Contributed by Ina Smith, E-Research Repository Manager (SUNScholar) – Stellenbosch University
(Presentation: The ‘economics’ of research ‘shares’: what is the return on our open access investments? – Ina Smith & Naomi Visser)
I am of the opinion that the SAOIM conference organizers managed to bring together a huge variety of speakers and topics, all of importance for information and library workers. Creating this kind of opportunity is very important, and keeps the conversation on issues related to library and information science alive. The highlight for me, every time when I attend this conference, is that I know for a fact that I will learn something new and I will once again go away inspired and motivated to address the needs our users’ experience by trying out new things I learnt.
I’ve been in the library profession for the past 20 years, and gained valuable experience especially at the University of Pretoria, and for the past two and a half years at Stellenbosch University. I am interested in finding solutions on how we can better address the needs of researchers, how we can work together as a country and also on the continent, and exchanging ideas and solutions – also with international communities.
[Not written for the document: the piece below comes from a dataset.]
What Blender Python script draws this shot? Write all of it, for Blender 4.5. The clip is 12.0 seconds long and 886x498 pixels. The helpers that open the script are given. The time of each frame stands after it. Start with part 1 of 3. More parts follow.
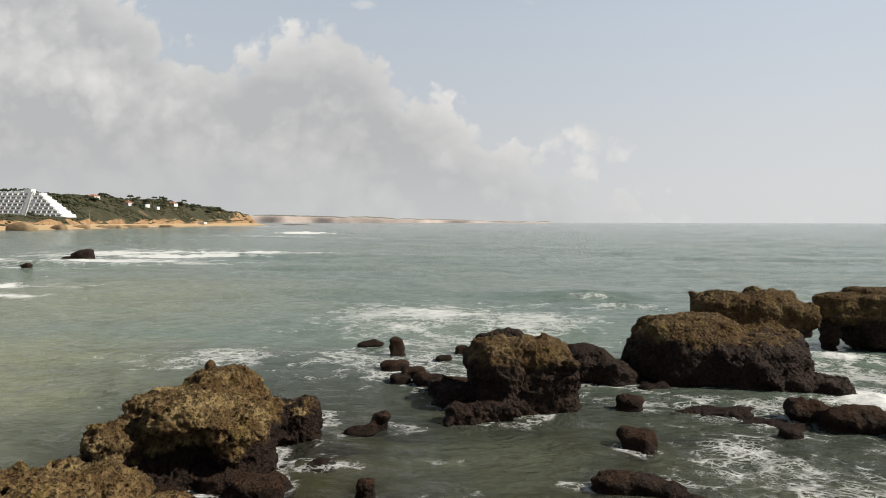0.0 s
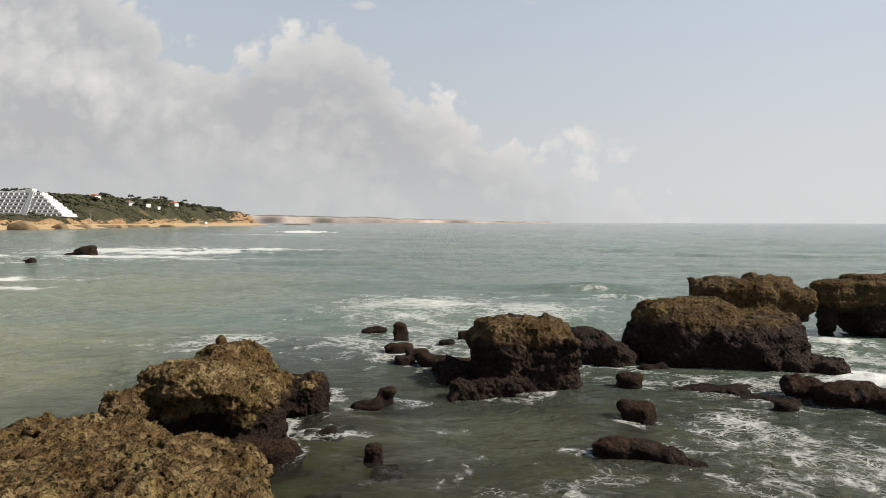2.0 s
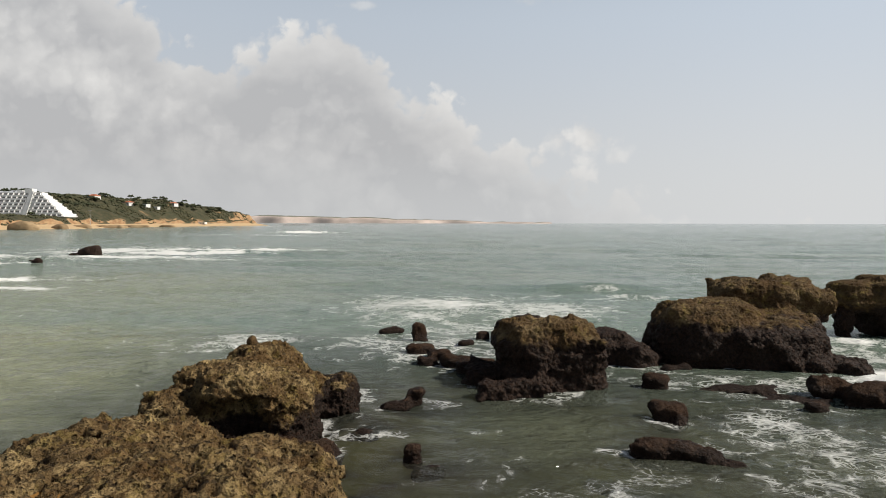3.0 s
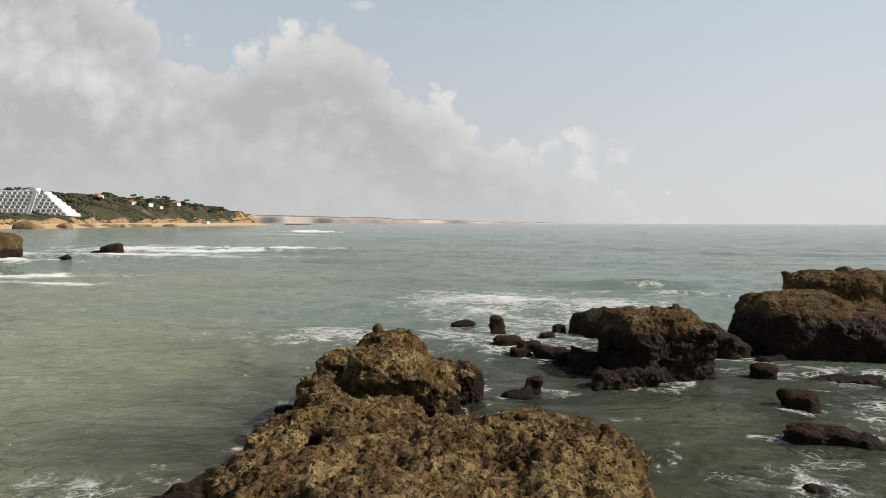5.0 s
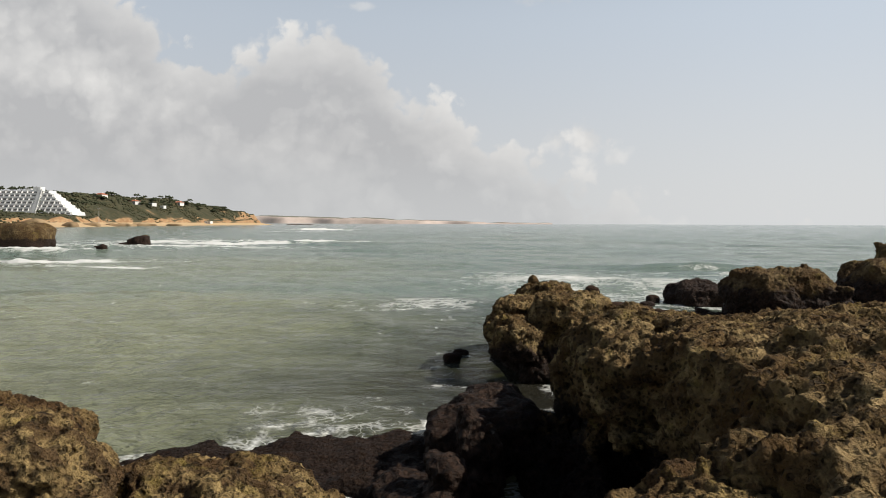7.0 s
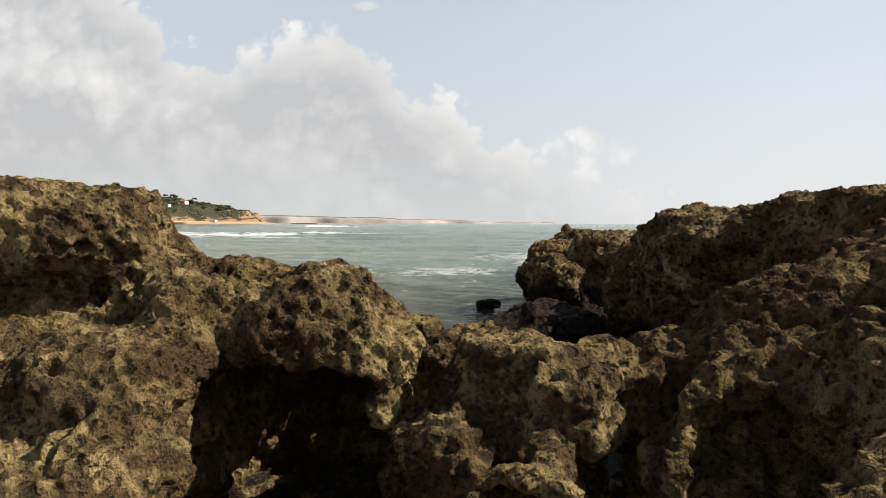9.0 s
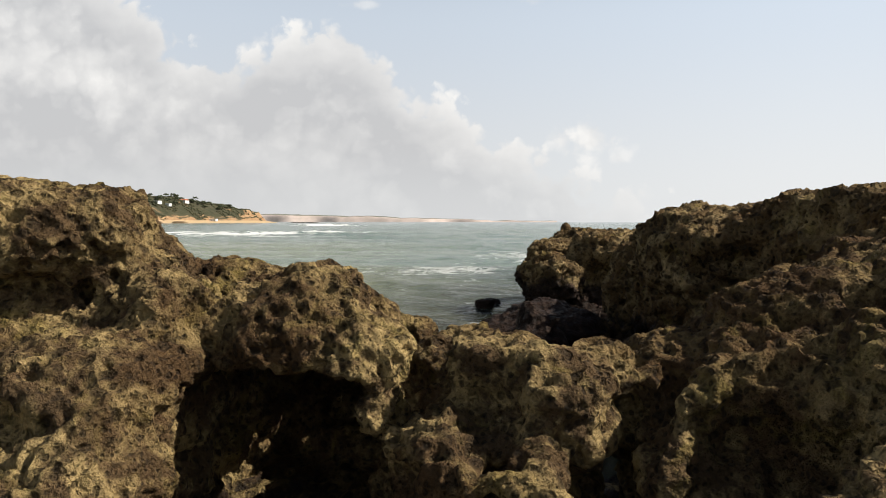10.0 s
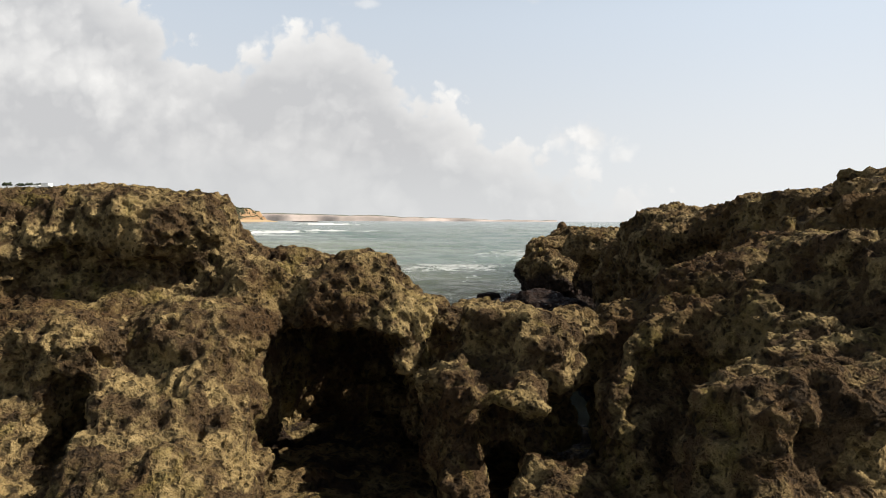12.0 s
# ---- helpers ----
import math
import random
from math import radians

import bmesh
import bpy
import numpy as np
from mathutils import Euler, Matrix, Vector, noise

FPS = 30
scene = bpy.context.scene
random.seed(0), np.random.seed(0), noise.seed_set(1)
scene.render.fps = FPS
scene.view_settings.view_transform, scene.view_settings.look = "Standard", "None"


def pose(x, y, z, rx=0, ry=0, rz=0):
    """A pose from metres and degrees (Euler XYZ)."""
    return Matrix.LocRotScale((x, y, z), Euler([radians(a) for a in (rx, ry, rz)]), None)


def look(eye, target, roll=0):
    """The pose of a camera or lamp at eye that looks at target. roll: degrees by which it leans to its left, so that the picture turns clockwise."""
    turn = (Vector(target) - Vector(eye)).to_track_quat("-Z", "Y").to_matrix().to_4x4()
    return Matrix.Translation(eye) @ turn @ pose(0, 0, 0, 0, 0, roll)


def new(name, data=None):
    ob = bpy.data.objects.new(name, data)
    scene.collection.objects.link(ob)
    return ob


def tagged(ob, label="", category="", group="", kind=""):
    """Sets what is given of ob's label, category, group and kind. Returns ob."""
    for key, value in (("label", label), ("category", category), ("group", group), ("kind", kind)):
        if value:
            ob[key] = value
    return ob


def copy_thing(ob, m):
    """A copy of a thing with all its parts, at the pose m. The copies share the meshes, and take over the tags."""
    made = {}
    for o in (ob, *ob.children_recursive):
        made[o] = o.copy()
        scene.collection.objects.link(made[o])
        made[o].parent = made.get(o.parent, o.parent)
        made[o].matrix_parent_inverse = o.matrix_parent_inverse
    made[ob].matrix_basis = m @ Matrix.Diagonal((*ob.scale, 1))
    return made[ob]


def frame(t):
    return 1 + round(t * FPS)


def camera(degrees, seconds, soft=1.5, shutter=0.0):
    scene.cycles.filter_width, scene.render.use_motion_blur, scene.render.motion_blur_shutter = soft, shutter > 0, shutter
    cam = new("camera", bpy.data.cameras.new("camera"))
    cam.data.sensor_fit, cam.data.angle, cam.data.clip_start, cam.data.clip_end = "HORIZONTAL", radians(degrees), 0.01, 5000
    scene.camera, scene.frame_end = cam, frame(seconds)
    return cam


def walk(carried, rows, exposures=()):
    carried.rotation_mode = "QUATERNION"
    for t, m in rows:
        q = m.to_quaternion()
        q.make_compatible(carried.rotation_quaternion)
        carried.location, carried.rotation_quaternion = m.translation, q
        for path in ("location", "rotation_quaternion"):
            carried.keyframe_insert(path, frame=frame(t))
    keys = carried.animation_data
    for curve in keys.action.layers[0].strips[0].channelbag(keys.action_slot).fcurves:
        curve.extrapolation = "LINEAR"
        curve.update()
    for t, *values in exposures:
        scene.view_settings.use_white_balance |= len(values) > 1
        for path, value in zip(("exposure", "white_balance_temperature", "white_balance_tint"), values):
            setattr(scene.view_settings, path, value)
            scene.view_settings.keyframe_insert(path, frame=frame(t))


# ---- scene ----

Sometimes it can become frustrating if one knows the technology is there, but due to a lack of skills, work ethics, expertise and money, institutions can’t move forward.
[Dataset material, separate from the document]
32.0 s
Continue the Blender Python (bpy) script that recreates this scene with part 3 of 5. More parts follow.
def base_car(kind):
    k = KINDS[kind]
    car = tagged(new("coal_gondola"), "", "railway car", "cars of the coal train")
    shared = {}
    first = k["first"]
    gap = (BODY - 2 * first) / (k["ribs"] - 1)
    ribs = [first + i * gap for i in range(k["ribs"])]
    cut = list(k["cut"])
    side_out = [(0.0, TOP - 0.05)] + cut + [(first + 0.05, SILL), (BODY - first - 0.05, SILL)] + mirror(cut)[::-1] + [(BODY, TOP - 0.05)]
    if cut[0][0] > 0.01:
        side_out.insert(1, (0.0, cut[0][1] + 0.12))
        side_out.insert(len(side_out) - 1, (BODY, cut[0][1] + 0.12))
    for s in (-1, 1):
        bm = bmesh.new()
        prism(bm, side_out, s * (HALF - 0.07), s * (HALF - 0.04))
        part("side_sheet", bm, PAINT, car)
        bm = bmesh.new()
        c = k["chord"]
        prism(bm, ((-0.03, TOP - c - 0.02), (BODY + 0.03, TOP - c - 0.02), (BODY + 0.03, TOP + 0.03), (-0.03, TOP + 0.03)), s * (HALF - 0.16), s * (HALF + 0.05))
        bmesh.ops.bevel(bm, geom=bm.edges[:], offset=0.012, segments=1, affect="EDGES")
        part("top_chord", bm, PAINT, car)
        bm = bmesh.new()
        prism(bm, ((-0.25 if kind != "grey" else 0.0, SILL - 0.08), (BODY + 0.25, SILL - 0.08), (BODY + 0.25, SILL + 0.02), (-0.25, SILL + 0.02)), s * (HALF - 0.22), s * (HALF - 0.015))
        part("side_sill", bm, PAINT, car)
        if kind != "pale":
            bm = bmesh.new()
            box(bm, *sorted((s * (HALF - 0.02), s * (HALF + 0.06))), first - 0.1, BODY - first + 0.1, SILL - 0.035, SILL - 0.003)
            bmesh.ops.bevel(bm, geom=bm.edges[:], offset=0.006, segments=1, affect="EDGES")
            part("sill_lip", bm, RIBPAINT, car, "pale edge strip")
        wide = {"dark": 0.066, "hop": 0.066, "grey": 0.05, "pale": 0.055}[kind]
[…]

So my message for librarians is: Look ahead, and see the bigger picture. The role of the library is and always will be to provide a much needed service, and we must adapt according to the needs of the changing user communities in order to stay relevant. Determine where the gaps are, and find ways in which the library can fill these gaps, especially online. Learn something new every day!
What is the next big wave as applied to SA libraries? Currently the top issues on the agenda are still open access, publishing, digitisation, digital curation.
See also the 2012 top ten trends in academic libraries: A review of the trends and issues affecting academic libraries in higher education, ACRL Research Planning and Review Committee
- Communicating value
- Data Curation
- Digital preservation
- Higher Education
- Information Technology
- Mobile Environments
- Patron driven e-book acquisition
- Scholarly Communication
- User behaviours and expectations
Universities should start publishing their own open access journals, and libraries can play a major role – hopefully they won’t miss the boat again. I also foresee that more online library services will move into the cloud, and some libraries might consider building their own clouds. Most of our e-journals and e-books are hosted in clouds, therefore working in the cloud should not be something new. As a physical space, I think the research library will more and more become a place where researchers can sit in quiet spaces and access online resources – I foresee libraries will consider investigating offsite storage, and move printed material out of their buildings.